▶ **SUPPLIED DATA**:
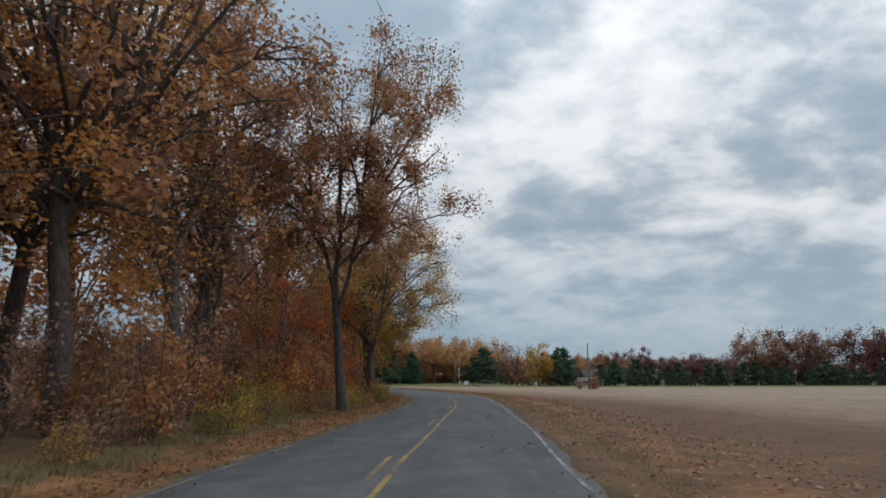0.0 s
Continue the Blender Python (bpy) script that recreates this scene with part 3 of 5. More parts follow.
def grow(rng, height, spread, radius, clear=0.2, leaders=12, limbs=3, boughs=3, twigs=3, split=0.8, lean=(0, 0), forks=1, arch=0.16, hang=0.0, low=-0.75, wob=0.1, reach=1.0, mains=3, flare=0.42, shift=(0, 0), fine=2, taper=0.0):
    """The limbs of a broadleaf tree that fill a rounded crown, and the twigs from which leaves hang."""
    tubes, tips, stems = [], [], []
    for f in range(forks):
        way = np.array([lean[0], lean[1], 1.0])
        if forks > 1:
            az = 2 * np.pi * f / forks + rng.uniform(0, 1)
            way += np.array([math.cos(az), math.sin(az), 0]) * rng.uniform(0.1, 0.2)
        t = np.linspace(0, 1, 11)
        r0 = radius * (1 if forks == 1 else 0.7)
        if split < 0.75:
            # a bole that parts into a few great limbs, each bending upwards
            bole = curve_line(rng, (0, 0, -0.3), way, height * split * 0.5, 10, 0.035, 0.012)
            tubes.append((bole, r0 * (1 - 0.28 * t) + 0.5 * r0 * np.exp(-t * height * split / 1.1), 11))
            for m in range(mains):
                az = 2 * np.pi * m / mains + rng.uniform(-0.5, 0.5)
                out = flare * spread * (0.35 if m == 0 else rng.uniform(0.7, 1.1))
                end = bole[-1] + np.array([math.cos(az) * out, math.sin(az) * out, (height * 0.93 - bole[-1, 2]) * rng.uniform(0.72, 1.0)])
                start = on_line(bole, 1.0 - 0.12 * m)
                ctrl = start * 0.5 + end * 0.5 + np.array([math.cos(az), math.sin(az), -0.25]) * 0.35 * out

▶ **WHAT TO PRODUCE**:
Copy out all of the material exactly as written, without its pictures.

▶ **REPLY**:
0.0 s
Continue the Blender Python (bpy) script that recreates this scene with part 3 of 5. More parts follow.
def grow(rng, height, spread, radius, clear=0.2, leaders=12, limbs=3, boughs=3, twigs=3, split=0.8, lean=(0, 0), forks=1, arch=0.16, hang=0.0, low=-0.75, wob=0.1, reach=1.0, mains=3, flare=0.42, shift=(0, 0), fine=2, taper=0.0):
    """The limbs of a broadleaf tree that fill a rounded crown, and the twigs from which leaves hang."""
    tubes, tips, stems = [], [], []
    for f in range(forks):
        way = np.array([lean[0], lean[1], 1.0])
        if forks > 1:
            az = 2 * np.pi * f / forks + rng.uniform(0, 1)
            way += np.array([math.cos(az), math.sin(az), 0]) * rng.uniform(0.1, 0.2)
        t = np.linspace(0, 1, 11)
        r0 = radius * (1 if forks == 1 else 0.7)
        if split < 0.75:
            # a bole that parts into a few great limbs, each bending upwards
            bole = curve_line(rng, (0, 0, -0.3), way, height * split * 0.5, 10, 0.035, 0.012)
            tubes.append((bole, r0 * (1 - 0.28 * t) + 0.5 * r0 * np.exp(-t * height * split / 1.1), 11))
            for m in range(mains):
                az = 2 * np.pi * m / mains + rng.uniform(-0.5, 0.5)
                out = flare * spread * (0.35 if m == 0 else rng.uniform(0.7, 1.1))
                end = bole[-1] + np.array([math.cos(az) * out, math.sin(az) * out, (height * 0.93 - bole[-1, 2]) * rng.uniform(0.72, 1.0)])
                start = on_line(bole, 1.0 - 0.12 * m)
                ctrl = start * 0.5 + end * 0.5 + np.array([math.cos(az), math.sin(az), -0.25]) * 0.35 * out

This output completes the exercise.